Demultiple and Interpolation in Resource Plays
In the basin proper, the slant stack is most often deployed for demultiple and trace regularization. Modern WCSB 3D surveys can have irregular fold and spatial aliasing from access and budget constraints, and tau-p interpolation fills those gaps so prestack migration does not generate operator artifacts. High-resolution Radon demultiple then strips intrabed multiples that would otherwise mimic or mask thin Montney and Duvernay reflectors.
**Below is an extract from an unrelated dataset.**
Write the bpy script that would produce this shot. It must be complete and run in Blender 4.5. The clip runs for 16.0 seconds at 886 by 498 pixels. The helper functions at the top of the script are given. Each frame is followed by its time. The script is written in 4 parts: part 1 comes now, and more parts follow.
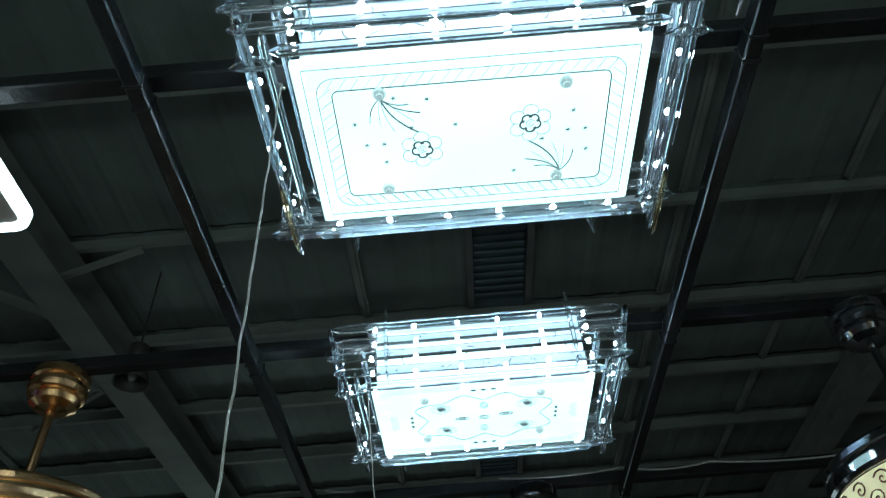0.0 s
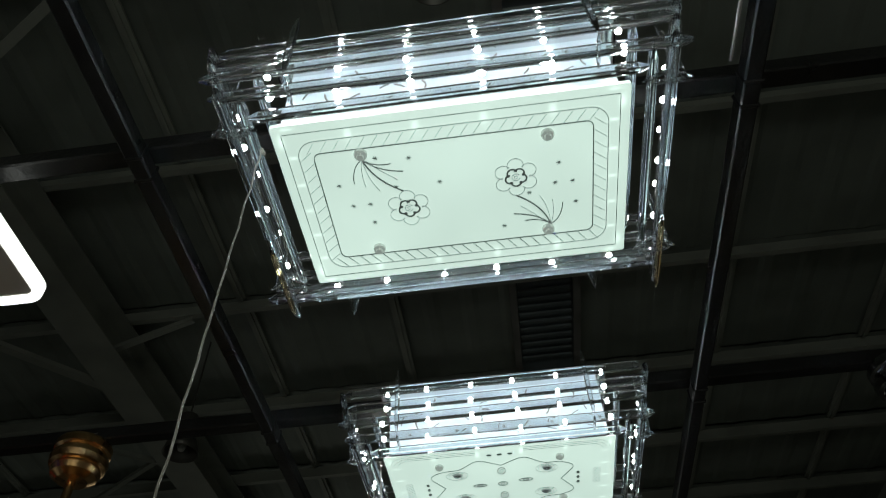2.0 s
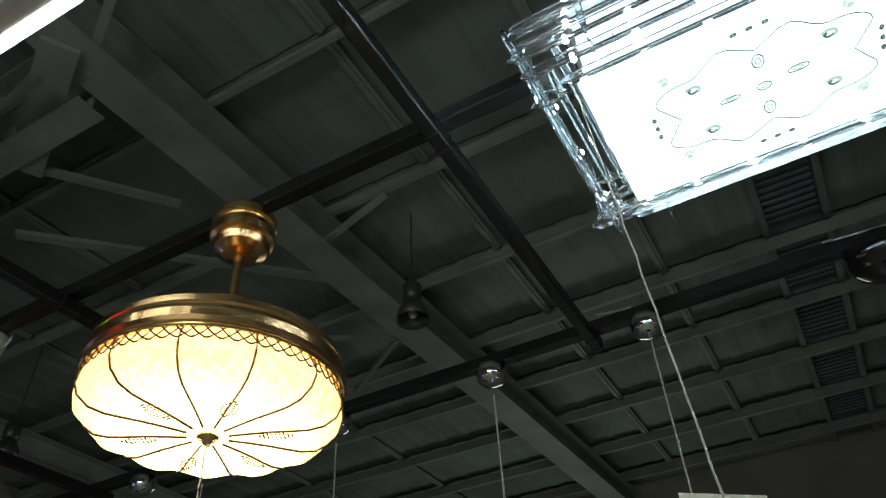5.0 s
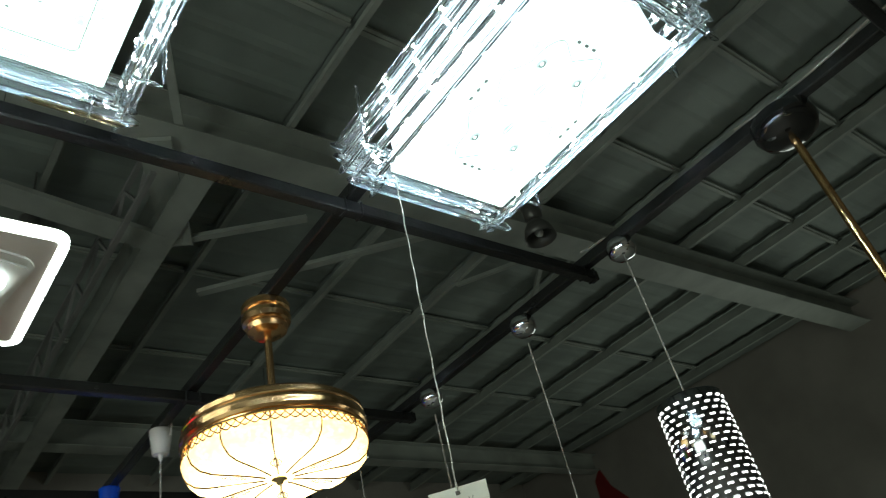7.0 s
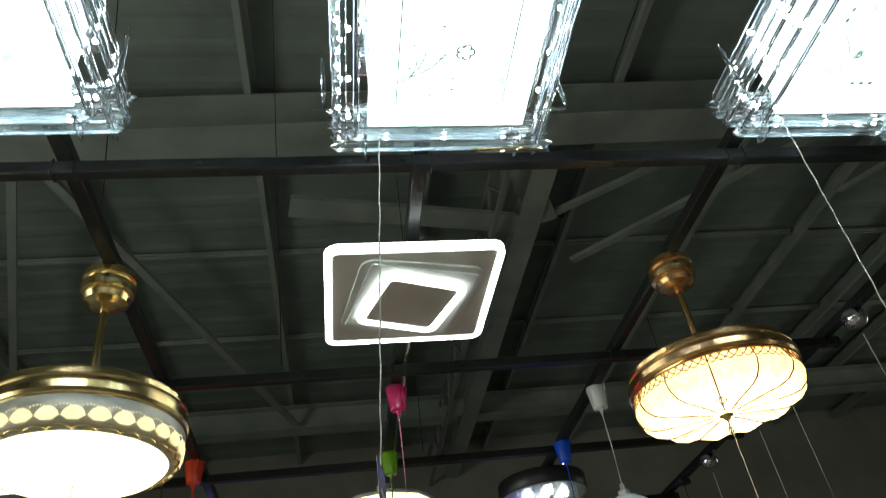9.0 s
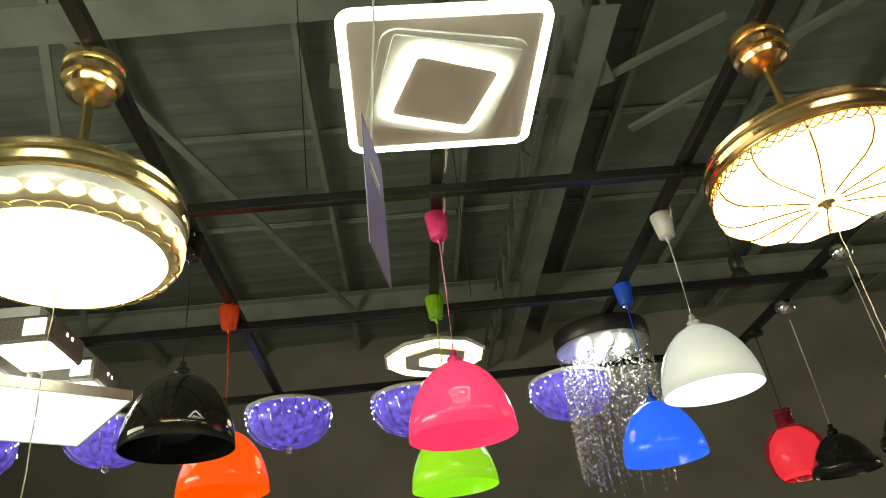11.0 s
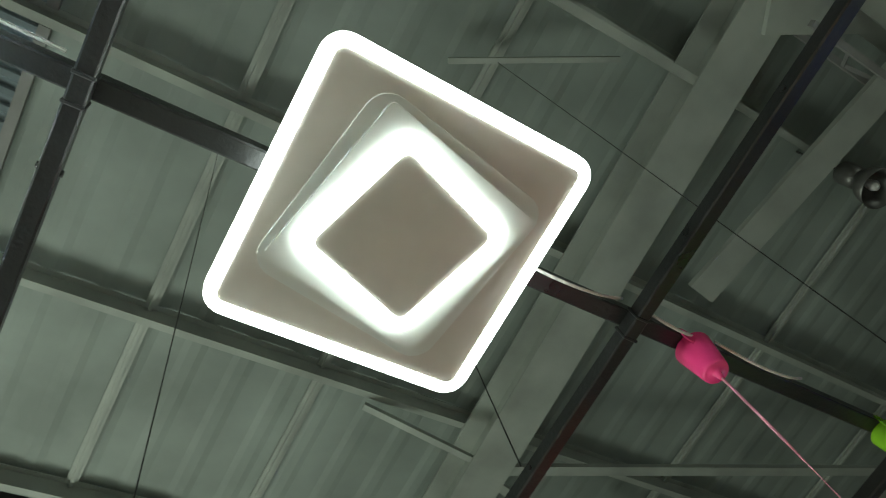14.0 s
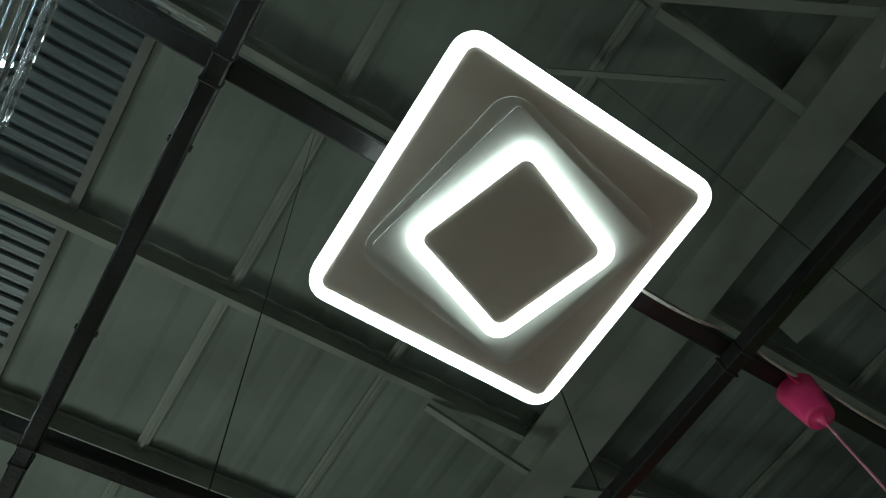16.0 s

The payoff is measured in interpretation confidence: cleaner amplitudes mean AVO and inversion products more faithfully track porosity and fluid, reducing the chance of drilling a seismic artifact rather than a reservoir.
Fast Facts
The transform underlying the slant stack is named for Johann Radon, the Austrian mathematician who described it in 1917, decades before any seismic recording existed and in a purely abstract paper on integral geometry. The very same mathematics that lets a slant stack pull a dipping reflector out of foothills noise is what reconstructs a medical CT image from X-ray projections. Geophysics and radiology independently rediscovered Radon's 1917 result and built two entirely different multibillion-dollar industries on the same equation.
Related Terms
The slant stack is a core operation within seismic processing, the workflow that turns field recordings into interpretable images. Its main payoff is multiple attenuation, removing the reverberations that contaminate the primary reflections geophysicists actually want. It operates on common depth point and shot gathers organized by offset, and its strength in steeply dipping settings makes it indispensable to imaging structurally complex foothills plays.
Real-World WCSB Scenario
A processing contractor reworking a legacy 3D survey over a Foothills gas prospect southwest of Calgary applies a tau-p demultiple and dip-filter flow to suppress strong intrabed multiples and refracted noise that had obscured a Mississippian target beneath a thrust. The reprocessing package, including slant-stack demultiple, interpolation, and prestack depth migration, runs about CAD 90,000 for the survey, a fraction of the cost of a single deep Foothills well.
The cleaned image repositions the target culmination roughly 250 m laterally from the legacy interpretation, and the operator moves the proposed surface location accordingly. The well finds pay on structure, an outcome the original multiple-contaminated volume would have missed, validating the modest reprocessing spend many times over.